New York City has a lot of kids and precious few places where they can play outdoors and actually be kids (unless they're in private school!). New York architect Andrew Burdick's solution: Instead of building new fields, which would sap major time and money, extend the number of hours existing ones can be used.
To do that, Burdick, a finalist in the Philips Livable Cities Awards and a staffer at Ennead Architects (formerly Polshek Partnership), proposes throwing up "smart-grid" solar- and wind-powered LED lights that'd allow kids and recreational sports teams to play in a safely lit space well into the night. Whether children would in fact use the fields after dark — or more to the point, whether their overbearing New York parents would let them — is up for debate.
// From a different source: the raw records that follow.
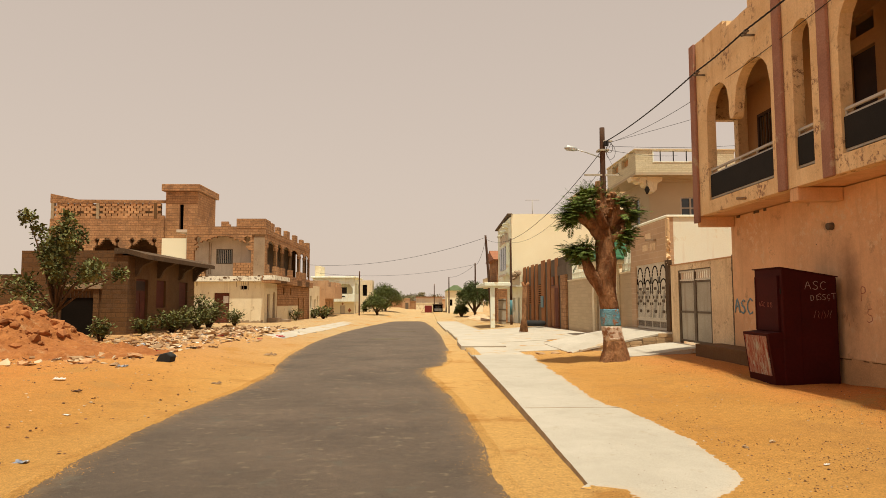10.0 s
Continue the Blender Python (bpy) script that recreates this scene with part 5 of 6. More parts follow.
# hand strokes of each letter on a unit grid
GLYPH = {"A": [[(0, 0), (0.35, 1), (0.72, 0)], [(0.12, 0.38), (0.62, 0.42)]], "S": [[(0.66, 0.86), (0.4, 1), (0.1, 0.82), (0.2, 0.58), (0.55, 0.42), (0.62, 0.16), (0.35, 0), (0.02, 0.12)]],
         "C": [[(0.7, 0.84), (0.42, 1), (0.08, 0.72), (0.05, 0.3), (0.32, 0), (0.7, 0.12)]], "D": [[(0.1, 0), (0.12, 1), (0.5, 0.86), (0.66, 0.5), (0.5, 0.12), (0.1, 0)]],
         "I": [[(0.3, 0), (0.3, 0.9)]], "O": [[(0.4, 1), (0.08, 0.6), (0.2, 0.1), (0.55, 0.05), (0.7, 0.55), (0.4, 1)]], "T": [[(0, 0.95), (0.75, 1)], [(0.38, 0.97), (0.36, 0)]],
         "ç": [[(0.6, 0.8), (0.3, 0.9), (0.06, 0.55), (0.2, 0.12), (0.6, 0.2)], [(0.36, 0.1), (0.42, -0.14), (0.24, -0.26)]], "L": [[(0.1, 1), (0.1, 0), (0.6, 0.05)]],
         "P": [[(0.1, 0), (0.14, 1), (0.55, 0.9), (0.55, 0.55), (0.14, 0.5)]], "5": [[(0.6, 1), (0.15, 0.95), (0.12, 0.58), (0.55, 0.5), (0.6, 0.15), (0.2, 0), (0.05, 0.1)]],
         "x": [[(0, 0.9), (0.7, 0)], [(0.65, 0.95), (0.05, 0.05)]], "1": [[(0.1, 0.8), (0.3, 1), (0.3, 0)]], "0": [[(0.4, 1), (0.1, 0.6), (0.2, 0.1), (0.5, 0), (0.66, 0.5), (0.4, 1)]],
         "3": [[(0.08, 0.95), (0.5, 0.95), (0.3, 0.56), (0.6, 0.3), (0.4, 0), (0.05, 0.1)]], ".": [[(0.1, 0.02), (0.16, 0.06)]]}


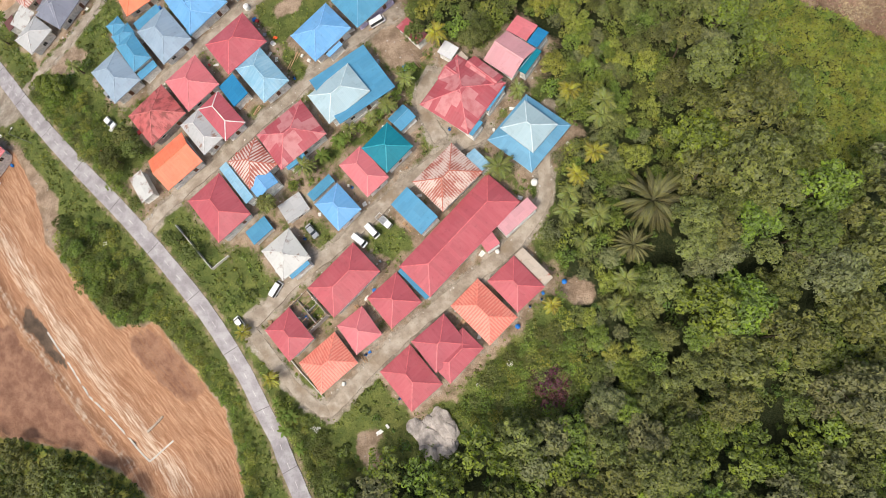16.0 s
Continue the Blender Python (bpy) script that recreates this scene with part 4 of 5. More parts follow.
def crown_set(kind, leaf, seed, count, lobes_n, flat, per, size):
    return [crown_mesh("crown", seed + i, lobes_n, per, size, leaf, flat) for i in range(count)]


FORM = {"deep": (21, 4, 38, 0.6), "olive": (31, 4, 42, 0.65), "fresh": (41, 4, 34, 0.55), "lime": (61, 3, 30, 0.5), "greyish": (51, 3, 44, 0.55)}
CROWNS = {k: crown_set(k, LEAF[k], a, n, lobes_n, flat, 150, 0.072) for k, (a, n, lobes_n, flat) in FORM.items()}
LIGHT_CROWNS = {k: crown_set(k, LEAF[k], a + 100, n, lobes_n - 10, flat, 72, 0.105) for k, (a, n, lobes_n, flat) in FORM.items()}
TRUNKS = [trunk_mesh("trunk", i, 5) for i in range(3)]
TREE_LABEL = {"deep": "dark green broadleaf tree with a lumpy crown", "olive": "olive green broadleaf tree with a dense crown",
              "fresh": "bright green broadleaf tree with a loose crown", "greyish": "dull grey-green thin-leaved tree", "lime": "yellow-green bushy young tree"}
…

In any case, nighttime illumination is what all playing field lights are supposed to do, right? The difference here: Most field lights are huge purse and energy drains, so cities have little incentive to switch them on past dusk. Burdick's antenna-like fixtures include wind turbines and solar arrays that would feed energy to the grid during the day. At night, the fixtures would draw power directly from the grid, but because they're LEDs, they'd suck less juice than your average field light (often metal halide). All told, Burdick reckons that the lights would generate more power than they consume, resulting in a net gain for the city.
Mind you, they'd still require a hefty outlay. The lights would run $16,000 to $25,000 a pop. Multiply that by the eight to 10 needed for a single soccer field, and you're talking about $128,000 to $250,000 — not including installation and maintenance costs. Of course, that's cheaper than building a new field. And if you want to go really deep here, it's a hell of a lot cheaper than the cost to society of caring for people who weigh 500 pounds 'cause they never got to run around as kids. How about it Bloomy?